Now for the motivation. I had brunch this morning in the Denver airport -- some Mexican grill. Hard to go wrong with beans and rice and cheese. Right? Unless, of course, you eat the entire "grande" burrito that is about the size and weight of a grown man's head. I didn't see any "poquito" [Google says it's really "pequeno"] burrito, or even a "mediano" on the menu -- they were just crankin' out the grandes Ford/Subway assembly-line style. I tried to be good, but they didn't sell anything poco or pequeno, so I just had healthy stuff in it and didn't eat the whole thing. But hey, the little group that sat down next to me at 10 am had NO problemo with the enormous portion sizes. Two out of three (coincidentally matching the national American obesity ratio) were decidedly obese. The woman right next to me was so overweight that she had trouble breathing. So while I watched her inhale a gigante Mexican "salad" in ten shades of not-verde, I also got to listen to her inhale, or try to inhale, oxygen to keep her diabetic, or soon-to-be-diabetic, body alive. If they'd gotten to the table earlier, I might not have been hungry at all. So there's the motivation -- I don't ever want to be the fat woman trying to inhale oxygen and Mexican food simultaneously. And I don't really want to eat by her again either. (Or maybe I do, if it will make me eat less. Hmmmmmm.)
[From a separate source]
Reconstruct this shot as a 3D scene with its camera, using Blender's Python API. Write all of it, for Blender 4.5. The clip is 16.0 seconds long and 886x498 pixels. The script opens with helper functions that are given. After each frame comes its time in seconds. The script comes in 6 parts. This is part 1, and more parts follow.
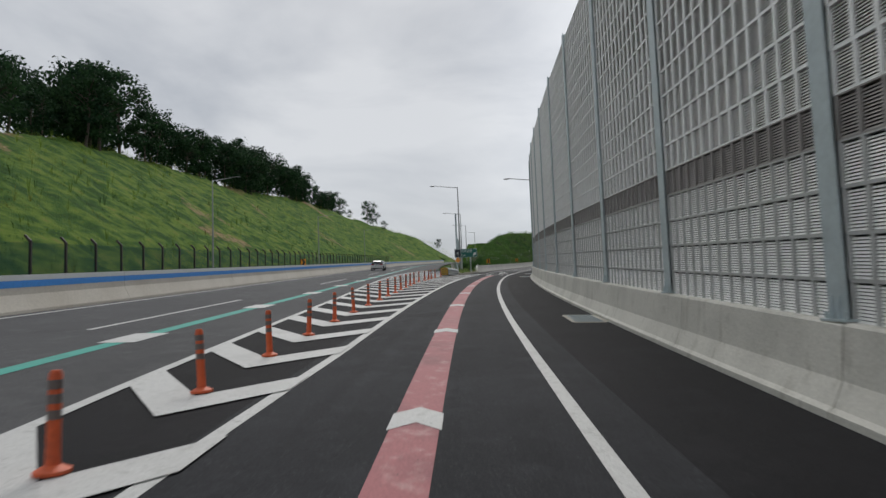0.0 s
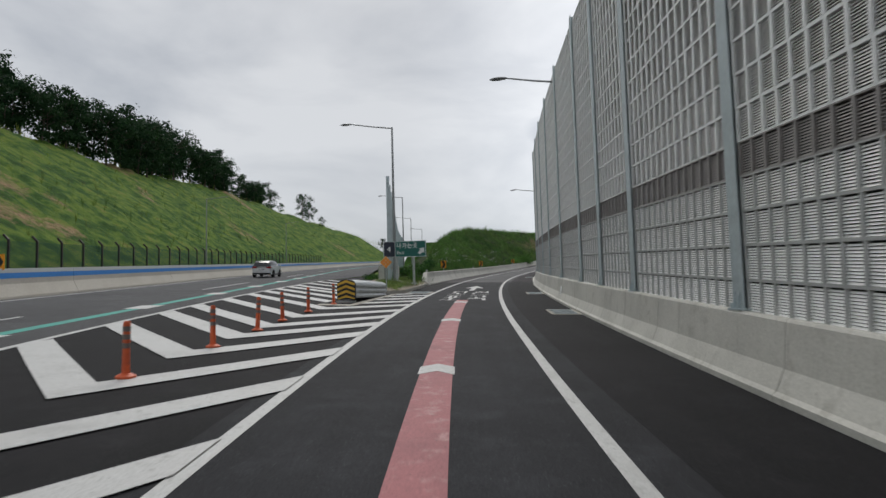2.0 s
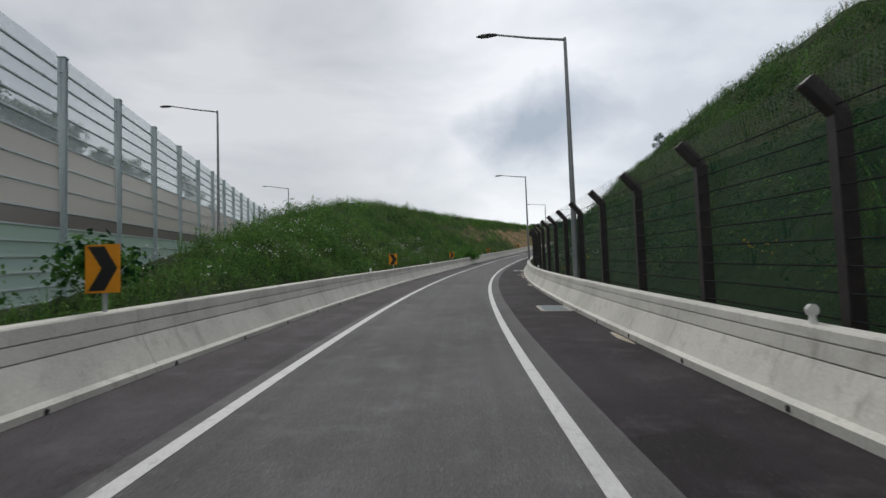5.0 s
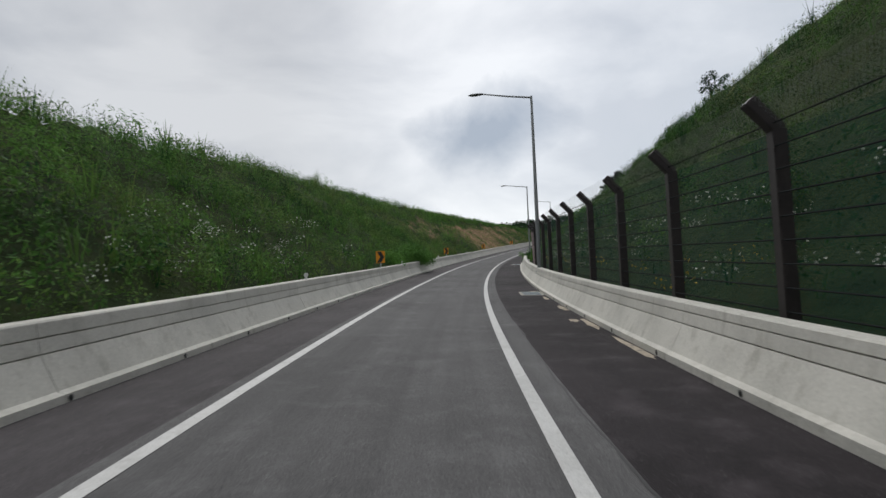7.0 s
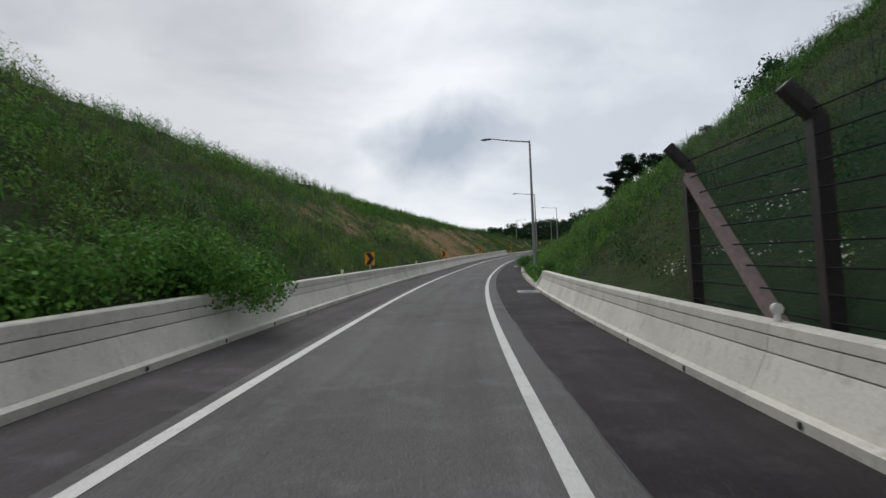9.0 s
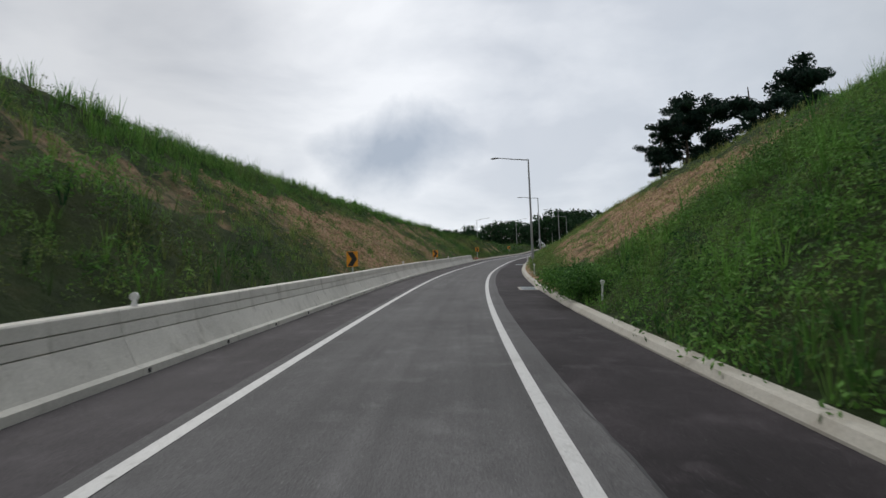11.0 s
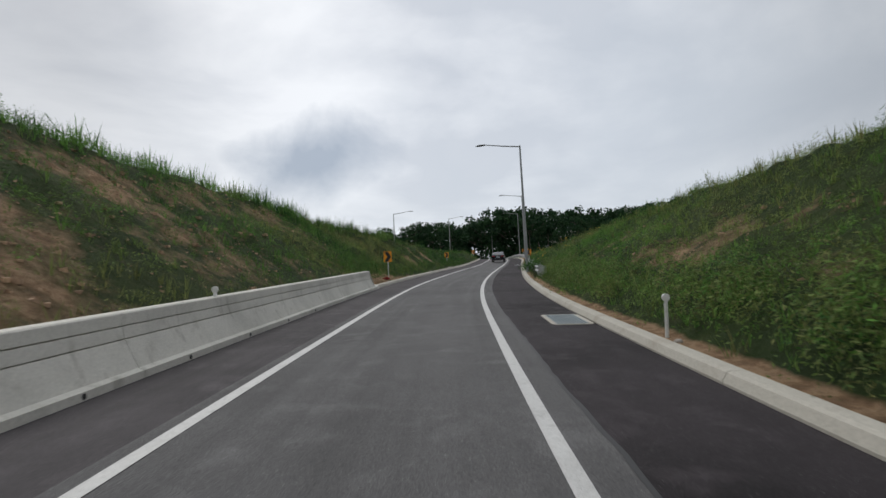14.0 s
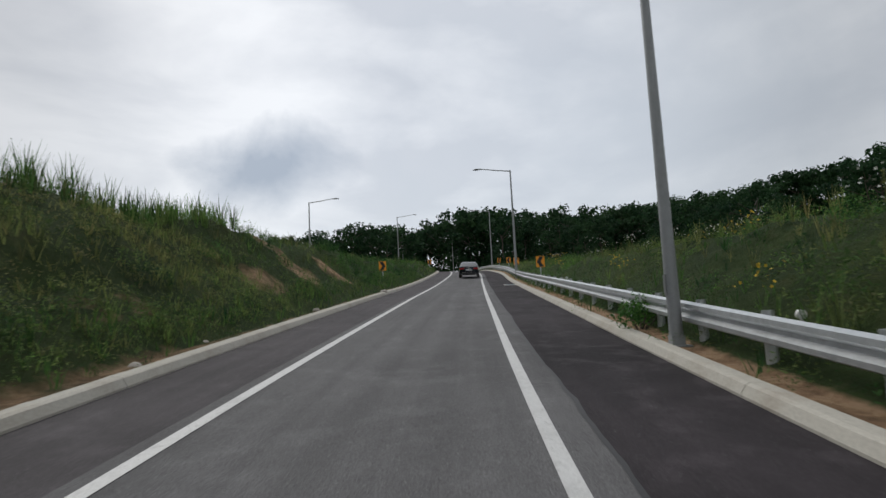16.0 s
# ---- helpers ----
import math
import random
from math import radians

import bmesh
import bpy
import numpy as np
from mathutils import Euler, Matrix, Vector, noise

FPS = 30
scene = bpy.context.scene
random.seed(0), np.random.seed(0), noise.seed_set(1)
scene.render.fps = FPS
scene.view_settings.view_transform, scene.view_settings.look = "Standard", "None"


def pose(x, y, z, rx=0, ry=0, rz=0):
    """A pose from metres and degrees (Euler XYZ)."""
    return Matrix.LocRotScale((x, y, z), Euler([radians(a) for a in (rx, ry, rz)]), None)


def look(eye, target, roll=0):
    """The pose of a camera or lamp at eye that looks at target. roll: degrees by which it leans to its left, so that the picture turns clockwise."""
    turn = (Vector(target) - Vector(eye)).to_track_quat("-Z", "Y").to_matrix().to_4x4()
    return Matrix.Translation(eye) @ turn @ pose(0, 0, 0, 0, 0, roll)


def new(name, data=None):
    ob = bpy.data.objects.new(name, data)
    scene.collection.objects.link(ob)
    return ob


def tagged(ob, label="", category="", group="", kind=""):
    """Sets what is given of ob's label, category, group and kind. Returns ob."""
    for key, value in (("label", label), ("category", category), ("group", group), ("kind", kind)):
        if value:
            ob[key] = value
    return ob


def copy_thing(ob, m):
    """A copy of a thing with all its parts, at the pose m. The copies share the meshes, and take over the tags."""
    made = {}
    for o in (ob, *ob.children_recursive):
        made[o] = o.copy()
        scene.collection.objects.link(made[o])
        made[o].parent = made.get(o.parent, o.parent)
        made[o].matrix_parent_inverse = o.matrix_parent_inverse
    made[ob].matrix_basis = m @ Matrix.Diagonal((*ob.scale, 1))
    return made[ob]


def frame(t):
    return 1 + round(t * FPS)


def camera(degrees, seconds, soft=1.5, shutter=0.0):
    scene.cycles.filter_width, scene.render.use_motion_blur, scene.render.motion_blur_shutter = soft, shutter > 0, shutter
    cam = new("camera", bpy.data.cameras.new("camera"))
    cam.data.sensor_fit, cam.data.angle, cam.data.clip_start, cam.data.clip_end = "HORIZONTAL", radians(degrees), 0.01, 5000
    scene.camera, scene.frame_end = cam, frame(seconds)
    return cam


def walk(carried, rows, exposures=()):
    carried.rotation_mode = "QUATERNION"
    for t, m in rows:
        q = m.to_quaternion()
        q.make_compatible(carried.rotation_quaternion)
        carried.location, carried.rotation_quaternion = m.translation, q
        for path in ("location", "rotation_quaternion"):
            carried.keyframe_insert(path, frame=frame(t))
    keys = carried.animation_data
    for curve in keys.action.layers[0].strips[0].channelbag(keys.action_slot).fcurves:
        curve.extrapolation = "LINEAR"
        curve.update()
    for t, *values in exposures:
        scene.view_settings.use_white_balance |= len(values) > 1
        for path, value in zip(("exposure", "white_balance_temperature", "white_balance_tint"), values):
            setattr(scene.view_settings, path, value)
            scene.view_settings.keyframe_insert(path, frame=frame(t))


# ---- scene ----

Anyway, it's great to be home ($96 worth of Avesil notwithstanding), and I'm thinking a little bit of yoga might be just the thing for my sore ski legs, my fight with menofat and Avesil, and diabetes prevention.

1 comment:

  1. So THAT'S what that is! "Menofat!" It's Grrrrreat! So, how do we get RID of it! I don't want to end up looking like my grandmother - who resembled a basketball perched on two toothpicks.